>> START Material

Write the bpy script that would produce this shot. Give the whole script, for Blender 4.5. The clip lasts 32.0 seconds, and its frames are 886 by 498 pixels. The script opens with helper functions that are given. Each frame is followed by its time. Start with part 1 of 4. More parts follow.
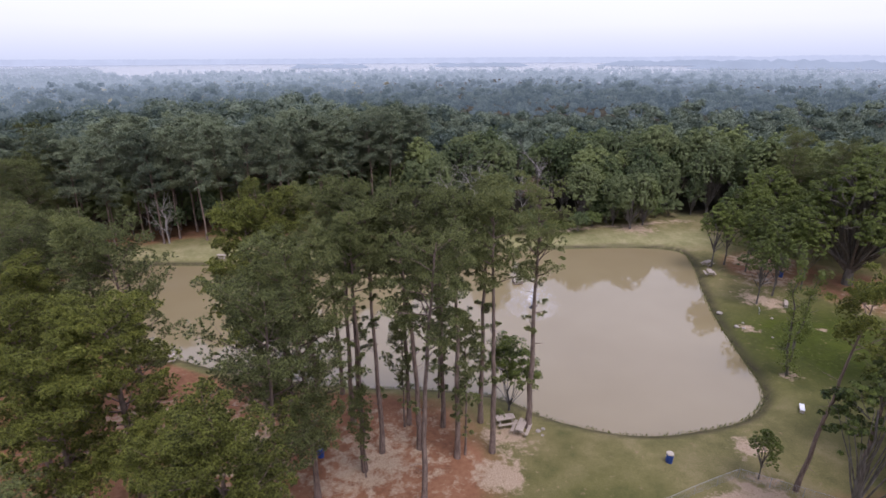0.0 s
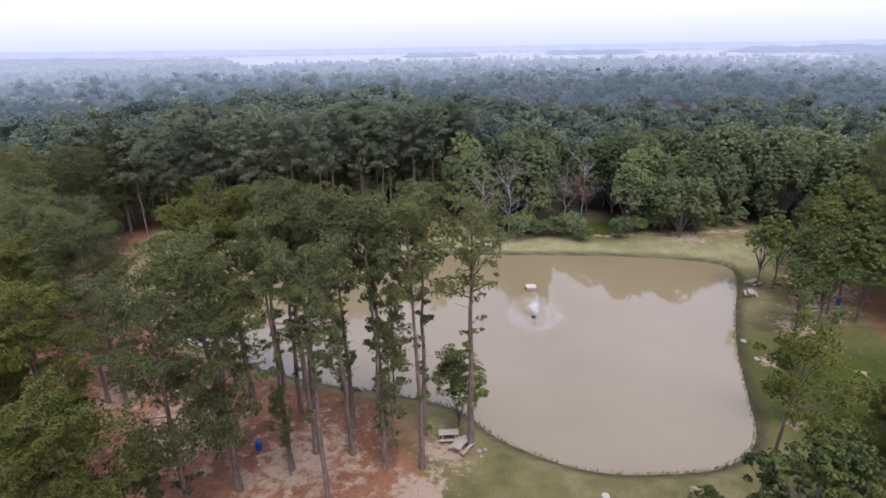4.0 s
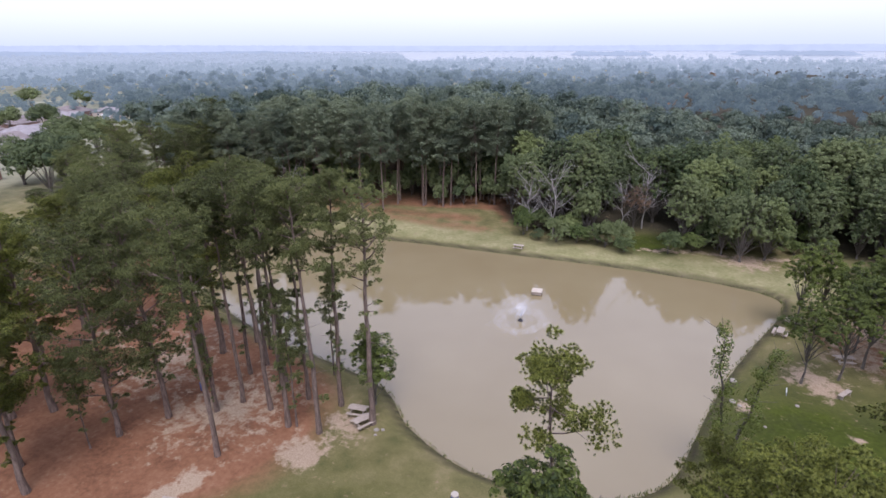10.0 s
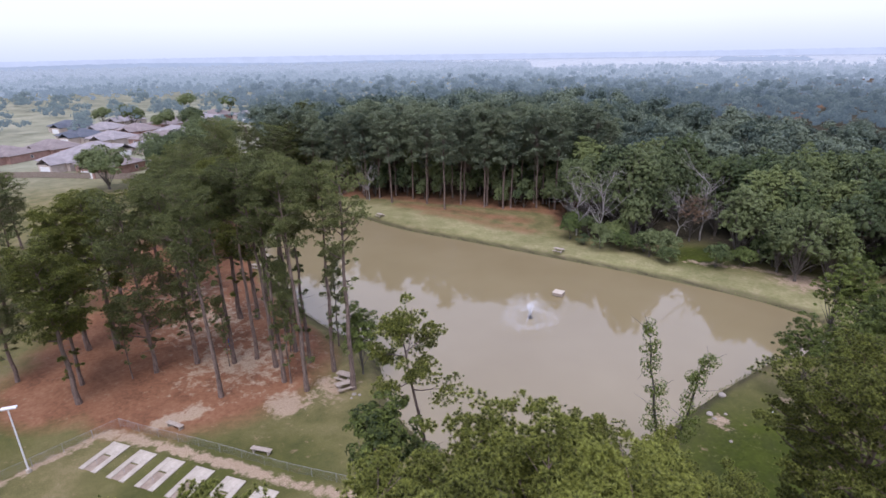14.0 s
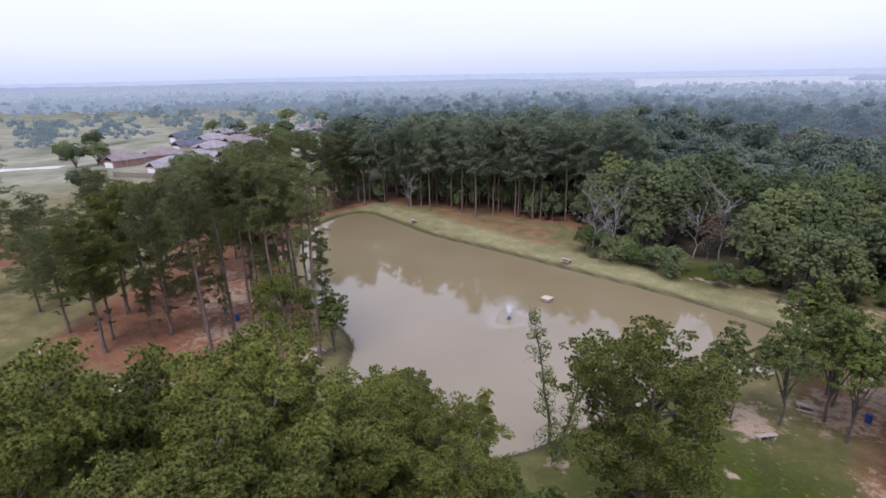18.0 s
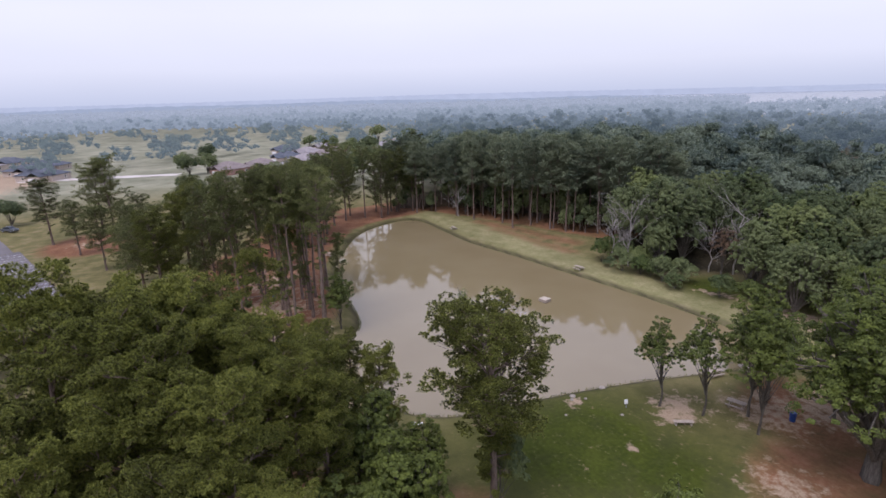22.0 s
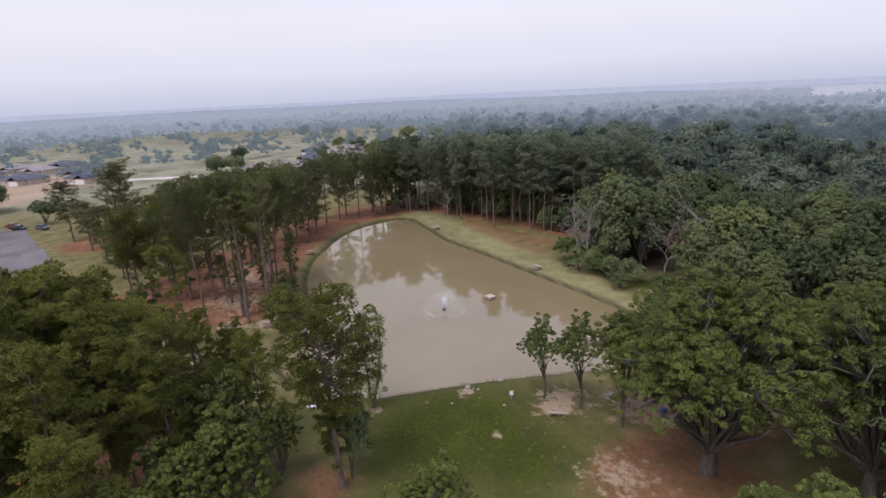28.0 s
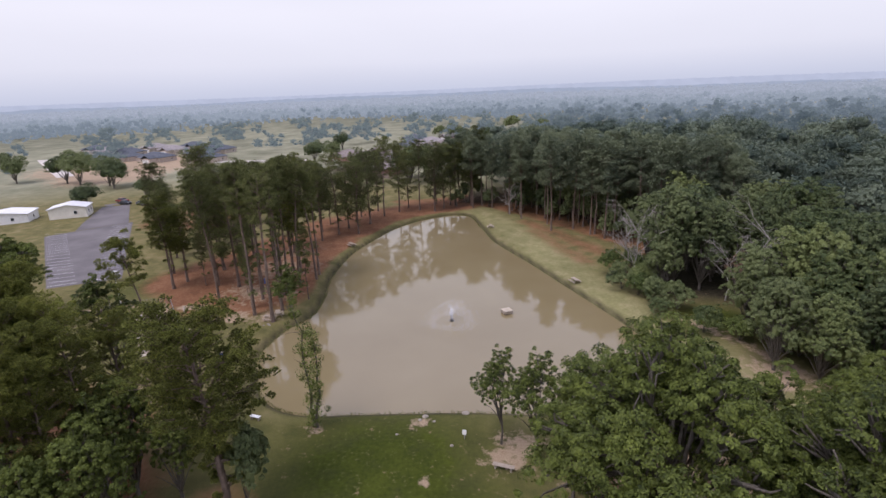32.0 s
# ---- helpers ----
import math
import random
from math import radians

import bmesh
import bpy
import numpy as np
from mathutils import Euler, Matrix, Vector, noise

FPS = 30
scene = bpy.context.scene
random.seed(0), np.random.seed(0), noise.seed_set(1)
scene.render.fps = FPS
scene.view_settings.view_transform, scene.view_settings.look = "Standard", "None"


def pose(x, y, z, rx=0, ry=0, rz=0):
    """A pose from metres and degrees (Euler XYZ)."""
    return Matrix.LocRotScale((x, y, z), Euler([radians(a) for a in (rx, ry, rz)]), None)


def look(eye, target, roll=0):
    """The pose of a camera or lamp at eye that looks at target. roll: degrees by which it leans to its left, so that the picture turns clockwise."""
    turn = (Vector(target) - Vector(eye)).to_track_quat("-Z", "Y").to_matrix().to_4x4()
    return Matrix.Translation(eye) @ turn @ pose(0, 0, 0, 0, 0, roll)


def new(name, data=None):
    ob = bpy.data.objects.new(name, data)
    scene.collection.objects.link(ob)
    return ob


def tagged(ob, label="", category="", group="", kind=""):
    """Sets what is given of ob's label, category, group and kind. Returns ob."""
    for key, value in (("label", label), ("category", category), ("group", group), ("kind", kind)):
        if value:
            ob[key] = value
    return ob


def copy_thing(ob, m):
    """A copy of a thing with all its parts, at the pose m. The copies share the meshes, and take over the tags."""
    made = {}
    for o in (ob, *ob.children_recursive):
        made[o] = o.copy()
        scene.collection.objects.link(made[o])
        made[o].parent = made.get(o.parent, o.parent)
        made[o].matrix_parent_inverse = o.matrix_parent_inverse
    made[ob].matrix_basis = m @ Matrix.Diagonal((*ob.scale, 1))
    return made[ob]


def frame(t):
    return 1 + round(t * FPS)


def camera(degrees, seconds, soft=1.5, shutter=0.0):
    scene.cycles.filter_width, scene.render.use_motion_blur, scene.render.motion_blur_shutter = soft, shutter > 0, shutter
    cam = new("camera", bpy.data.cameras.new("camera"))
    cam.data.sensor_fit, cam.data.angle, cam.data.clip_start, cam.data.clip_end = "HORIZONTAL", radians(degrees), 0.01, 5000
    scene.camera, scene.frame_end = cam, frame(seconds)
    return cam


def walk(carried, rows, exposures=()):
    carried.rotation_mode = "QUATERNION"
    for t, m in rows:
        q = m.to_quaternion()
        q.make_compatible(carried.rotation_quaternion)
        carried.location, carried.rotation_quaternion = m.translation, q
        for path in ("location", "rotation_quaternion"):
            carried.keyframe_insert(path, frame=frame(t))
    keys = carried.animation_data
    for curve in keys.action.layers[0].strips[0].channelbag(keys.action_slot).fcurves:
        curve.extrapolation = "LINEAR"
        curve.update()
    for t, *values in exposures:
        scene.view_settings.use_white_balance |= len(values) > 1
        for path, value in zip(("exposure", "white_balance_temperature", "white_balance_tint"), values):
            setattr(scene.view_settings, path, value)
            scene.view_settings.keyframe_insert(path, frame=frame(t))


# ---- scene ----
cam = camera(78.9, 32.0, 1.55)
ROWS = [
    (0.0, -0.55, 0.40, 33.55, 70.50, 0.28, 0.79),
    (0.5, 1.59, 0.84, 33.39, 70.56, 0.28, 2.34),
    (1.0, 3.64, 1.22, 33.40, 70.51, 0.38, 3.74),
    (1.5, 5.35, 1.61, 33.48, 70.24, 0.65, 4.64),
    (2.0, 6.91, 2.00, 33.64, 70.04, 0.64, 5.89),
    (2.5, 8.41, 2.44, 33.87, 69.85, 0.68, 7.31),
    (3.0, 9.93, 2.90, 34.16, 69.63, 0.64, 8.90),
    (3.5, 11.40, 3.37, 34.52, 69.49, 0.81, 10.38),
    (5.5, 18.45, 5.72, 34.51, 69.33, 0.58, 17.72),
    (6.0, 20.21, 6.54, 34.24, 69.15, 0.60, 19.24),
    (6.5, 22.10, 7.31, 33.88, 69.13, 0.35, 20.64),
    (7.0, 24.03, 7.99, 33.52, 69.16, 0.14, 22.29),
    (7.5, 25.86, 8.51, 33.38, 69.22, 0.15, 23.50),
    (8.0, 27.50, 8.99, 33.35, 69.42, 0.05, 24.63),
    (8.5, 29.01, 9.38, 33.46, 69.46, 0.11, 25.61),
    (9.0, 30.36, 9.61, 33.78, 69.39, 0.17, 26.81),
    (9.5, 31.77, 9.55, 33.98, 69.38, 0.09, 28.02),
    (10.0, 33.15, 9.44, 34.23, 69.36, 0.18, 29.22),
    (10.5, 34.58, 9.37, 34.38, 69.40, 0.28, 30.53),
    (11.0, 36.09, 9.46, 34.48, 69.41, 0.42, 32.01),
    (11.5, 37.69, 9.68, 34.49, 69.51, 0.54, 33.62),
    (12.0, 39.43, 10.14, 34.41, 69.64, 0.59, 35.36),
    (12.5, 41.28, 10.81, 34.35, 69.81, 0.71, 37.20),
    (13.0, 43.25, 11.62, 34.30, 69.92, 0.80, 38.98),
    (13.5, 45.23, 12.49, 34.18, 70.07, 0.84, 40.79),
    (14.0, 47.28, 13.40, 34.08, 70.21, 0.91, 42.43),
    (14.5, 49.26, 14.36, 34.01, 70.43, 0.97, 44.01),
    (16.5, 56.72, 18.40, 33.68, 71.42, 0.70, 49.01),
    (17.0, 58.54, 19.05, 33.55, 71.61, 0.68, 50.27),
    (17.5, 60.36, 19.68, 33.45, 71.99, 0.79, 51.61),
    (18.0, 62.28, 20.32, 33.46, 72.21, 1.03, 53.07),
    (18.5, 64.36, 21.02, 33.53, 72.54, 1.19, 54.60),
    (19.0, 66.55, 21.76, 33.61, 72.69, 1.29, 56.20),
    (19.5, 68.64, 22.53, 33.80, 72.93, 1.39, 57.74),
    (20.0, 70.70, 23.32, 33.86, 73.10, 1.31, 59.08),
    (20.5, 72.70, 24.20, 33.86, 73.31, 1.28, 60.17),
    (21.0, 74.62, 25.09, 33.78, 73.52, 1.23, 61.32),
    (21.5, 76.59, 26.02, 33.73, 73.83, 1.39, 62.41),
    (22.0, 78.58, 26.89, 33.66, 74.13, 1.50, 63.62),
    (22.5, 80.58, 27.75, 33.53, 74.41, 1.62, 64.68),
    (23.0, 82.57, 28.59, 33.45, 74.73, 1.60, 66.05),
    (23.5, 84.61, 29.37, 33.40, 74.83, 1.55, 67.31),
    (24.0, 86.40, 30.08, 33.31, 75.06, 1.74, 67.60),
    (24.5, 88.02, 30.82, 33.26, 75.26, 1.68, 67.78),
    (25.0, 89.27, 31.73, 33.27, 75.42, 1.73, 67.65),
    (25.5, 90.12, 32.80, 33.32, 75.48, 1.71, 67.48),
    (26.0, 90.63, 34.00, 33.37, 75.55, 1.64, 67.34),
    (26.5, 90.61, 35.47, 33.51, 75.24, 1.90, 66.89),
    (28.5, 89.12, 43.14, 34.41, 73.85, 2.66, 70.01),
    (29.0, 88.58, 45.40, 34.38, 73.67, 2.65, 71.35),
    (29.5, 88.04, 47.73, 34.33, 73.54, 2.63, 72.83),
    (30.0, 87.51, 50.10, 34.22, 73.58, 2.56, 74.28),
    (30.5, 87.05, 52.46, 34.06, 73.44, 2.51, 76.00),
    (31.0, 86.73, 54.78, 33.99, 73.40, 2.39, 78.09),
    (31.5, 86.55, 57.07, 33.98, 73.41, 2.25, 79.98),
    (32.0, 86.43, 59.27, 34.07, 73.52, 2.15, 81.91),
]
EXPOSURES = [(0.0, 0.3, 6140, 28), (3.0, 0.4, 6040, 28), (6.0, 0.48, 5990, 27), (13.0, 0.4, 5890, 26), (17.0, 0.3, 5890, 26), (19.0, 0.2, 5890, 27), (23.0, 0.02, 6160, 26), (26.0, -0.04, 6260, 25), (30.0, 0.02, 6410, 25), (32.0, 0.03, 6360, 25)]
walk(cam, [(t, pose(x, y, z, rx, ry, rz)) for t, x, y, z, rx, ry, rz in ROWS], EXPOSURES)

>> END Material

> _Your instructions_:
From the line with "# ---- helpers" through the line with "made[o].parent = made.get(o.parent, o.parent)", set down every line exactly and nothing besides.

> _Correct output_:
# ---- helpers ----
import math
import random
from math import radians

import bmesh
import bpy
import numpy as np
from mathutils import Euler, Matrix, Vector, noise

FPS = 30
scene = bpy.context.scene
random.seed(0), np.random.seed(0), noise.seed_set(1)
scene.render.fps = FPS
scene.view_settings.view_transform, scene.view_settings.look = "Standard", "None"


def pose(x, y, z, rx=0, ry=0, rz=0):
    """A pose from metres and degrees (Euler XYZ)."""
    return Matrix.LocRotScale((x, y, z), Euler([radians(a) for a in (rx, ry, rz)]), None)


def look(eye, target, roll=0):
    """The pose of a camera or lamp at eye that looks at target. roll: degrees by which it leans to its left, so that the picture turns clockwise."""
    turn = (Vector(target) - Vector(eye)).to_track_quat("-Z", "Y").to_matrix().to_4x4()
    return Matrix.Translation(eye) @ turn @ pose(0, 0, 0, 0, 0, roll)


def new(name, data=None):
    ob = bpy.data.objects.new(name, data)
    scene.collection.objects.link(ob)
    return ob


def tagged(ob, label="", category="", group="", kind=""):
    """Sets what is given of ob's label, category, group and kind. Returns ob."""
    for key, value in (("label", label), ("category", category), ("group", group), ("kind", kind)):
        if value:
            ob[key] = value
    return ob


def copy_thing(ob, m):
    """A copy of a thing with all its parts, at the pose m. The copies share the meshes, and take over the tags."""
    made = {}
    for o in (ob, *ob.children_recursive):
        made[o] = o.copy()
        scene.collection.objects.link(made[o])
        made[o].parent = made.get(o.parent, o.parent)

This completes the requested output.